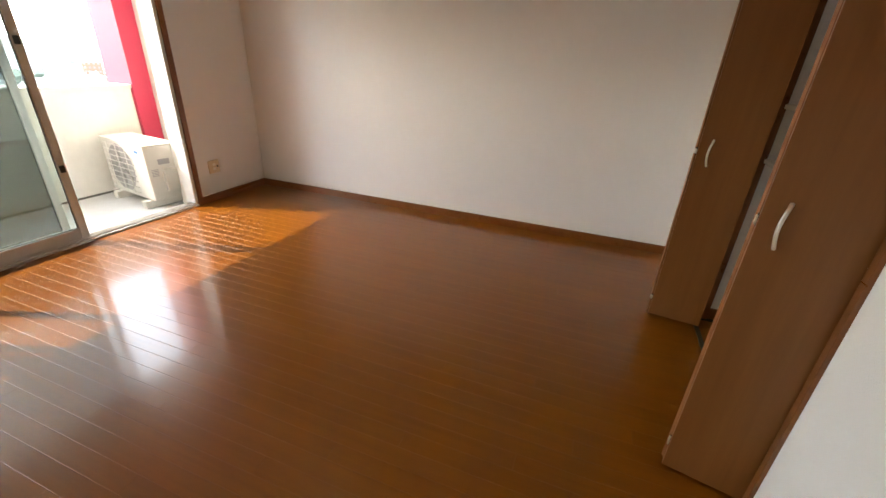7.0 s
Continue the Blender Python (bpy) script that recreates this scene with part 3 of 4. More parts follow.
part("side_panel", blk(-0.431, -0.072, HY0 - 0.012, HY0 + 0.002, 1.587, KCEIL - 0.002, r=0.002), M_PANEL, hood, "glossy cream side panel")
for i in range(8):
    for k in range(3):
        part("vent_slot", blk(-0.4565, -0.4545, HY0 + 0.16 + i * 0.055, HY0 + 0.195 + i * 0.055, 2.165 + k * 0.018, 2.173 + k * 0.018), M_BLACK, hood)

# serving ledge
solid("serving_ledge", blk(-0.048, 0.292, 0.888, PIL - 0.003, 0.893, 0.933, r=0.004, seg=3), M_LEDGE, "reddish-brown varnished wooden serving ledge", "ledge")
bk = thing("document_folder", pose(0.155, 2.41, 0.933, 0, 0, 4), "black and grey document folder with papers on the ledge", "folder")
for i in range(6):
    d = 0.004 * (i % 3)
    part("page_block", blk(-0.138 + d, 0.128 - d, -0.128 + d, 0.118, 0.001 + i * 0.005, 0.0055 + i * 0.005, r=0.0012), M_PAPER, bk, "stack of white pages")
bm = bmesh.new()
prism(bm, [(-0.15, 0.030), (-0.05, 0.036), (0.02, 0.038), (0.10, 0.035), (0.145, 0.022), (0.149, 0.002), (0.152, 0.002), (0.149, 0.026), (0.10, 0.040), (0.02, 0.043), (-0.05, 0.041), (-0.15, 0.034)], -0.13, 0.125, axis=1, r=0.001)
part("cover", bm, M_BLACK, bk, "black plastic cover")
bm = bmesh.new()
prism(bm, [(-0.1515, 0.0345), (-0.05, 0.0415), (0.02, 0.0435), (0.02, 0.0445), (-0.05, 0.0425), (-0.1515, 0.0355)], -0.1305, -0.05, axis=1)
part("grey_band", bm, M_GREY, bk, "grey band on the cover")
part("paper_slip", blk(-0.04, 0.06, 0.03, 0.05, 0.0432, 0.0446), M_PAPER, bk)
part("paper_slip", blk(-0.11, -0.07, 0.045, 0.06, 0.0385, 0.0425), M_PAPER, bk)
rm = thing("remote_control", pose(0.20, 2.212, 0.933, 0, 0, 7), "cream plastic remote control lying on the ledge", "remote control")
part("body", blk(-0.115, 0.115, -0.03, 0.03, 0.0, 0.022, r=0.006), M_SHELF, rm)
part("display", blk(-0.085, -0.035, -0.018, 0.018, 0.022, 0.0228), M_GREY, rm, "small grey display")
for i in range(4):
    part("key", blk(-0.015 + i * 0.03, 0.003 + i * 0.03, -0.01, 0.01, 0.022, 0.024, r=0.001), M_WHITE, rm)

# ---------------------------------------------------------------- kitchen service door
DX0, DX1, DT = -1.548, -0.798, 2.006
solid("door_frame", boxes((DX0, DX0 + 0.024, KN - 0.012, KN + 0.13, 0, DT), (DX1 - 0.024, DX1, KN - 0.012, KN + 0.13, 0, DT), (DX0 + 0.024, DX1 - 0.024, KN - 0.012, KN + 0.13, DT - 0.026, DT)), M_TRIM, "reddish-brown wooden door frame", "door frame", "structure")
d1 = tagged(new("door_1"), "silver aluminium service door with frosted glass", "door", "", "structure")
a0, a1, yd = DX0 + 0.024, DX1 - 0.024, KN + 0.035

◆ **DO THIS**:
Copy the data word for word. Pictures do not go in the copy.

◆ **RESULT FOR THIS TASK**:
7.0 s
Continue the Blender Python (bpy) script that recreates this scene with part 3 of 4. More parts follow.
part("side_panel", blk(-0.431, -0.072, HY0 - 0.012, HY0 + 0.002, 1.587, KCEIL - 0.002, r=0.002), M_PANEL, hood, "glossy cream side panel")
for i in range(8):
    for k in range(3):
        part("vent_slot", blk(-0.4565, -0.4545, HY0 + 0.16 + i * 0.055, HY0 + 0.195 + i * 0.055, 2.165 + k * 0.018, 2.173 + k * 0.018), M_BLACK, hood)

# serving ledge
solid("serving_ledge", blk(-0.048, 0.292, 0.888, PIL - 0.003, 0.893, 0.933, r=0.004, seg=3), M_LEDGE, "reddish-brown varnished wooden serving ledge", "ledge")
bk = thing("document_folder", pose(0.155, 2.41, 0.933, 0, 0, 4), "black and grey document folder with papers on the ledge", "folder")
for i in range(6):
    d = 0.004 * (i % 3)
    part("page_block", blk(-0.138 + d, 0.128 - d, -0.128 + d, 0.118, 0.001 + i * 0.005, 0.0055 + i * 0.005, r=0.0012), M_PAPER, bk, "stack of white pages")
bm = bmesh.new()
prism(bm, [(-0.15, 0.030), (-0.05, 0.036), (0.02, 0.038), (0.10, 0.035), (0.145, 0.022), (0.149, 0.002), (0.152, 0.002), (0.149, 0.026), (0.10, 0.040), (0.02, 0.043), (-0.05, 0.041), (-0.15, 0.034)], -0.13, 0.125, axis=1, r=0.001)
part("cover", bm, M_BLACK, bk, "black plastic cover")
bm = bmesh.new()
prism(bm, [(-0.1515, 0.0345), (-0.05, 0.0415), (0.02, 0.0435), (0.02, 0.0445), (-0.05, 0.0425), (-0.1515, 0.0355)], -0.1305, -0.05, axis=1)
part("grey_band", bm, M_GREY, bk, "grey band on the cover")
part("paper_slip", blk(-0.04, 0.06, 0.03, 0.05, 0.0432, 0.0446), M_PAPER, bk)
part("paper_slip", blk(-0.11, -0.07, 0.045, 0.06, 0.0385, 0.0425), M_PAPER, bk)
rm = thing("remote_control", pose(0.20, 2.212, 0.933, 0, 0, 7), "cream plastic remote control lying on the ledge", "remote control")
part("body", blk(-0.115, 0.115, -0.03, 0.03, 0.0, 0.022, r=0.006), M_SHELF, rm)
part("display", blk(-0.085, -0.035, -0.018, 0.018, 0.022, 0.0228), M_GREY, rm, "small grey display")
for i in range(4):
    part("key", blk(-0.015 + i * 0.03, 0.003 + i * 0.03, -0.01, 0.01, 0.022, 0.024, r=0.001), M_WHITE, rm)

# ---------------------------------------------------------------- kitchen service door
DX0, DX1, DT = -1.548, -0.798, 2.006
solid("door_frame", boxes((DX0, DX0 + 0.024, KN - 0.012, KN + 0.13, 0, DT), (DX1 - 0.024, DX1, KN - 0.012, KN + 0.13, 0, DT), (DX0 + 0.024, DX1 - 0.024, KN - 0.012, KN + 0.13, DT - 0.026, DT)), M_TRIM, "reddish-brown wooden door frame", "door frame", "structure")
d1 = tagged(new("door_1"), "silver aluminium service door with frosted glass", "door", "", "structure")
a0, a1, yd = DX0 + 0.024, DX1 - 0.024, KN + 0.035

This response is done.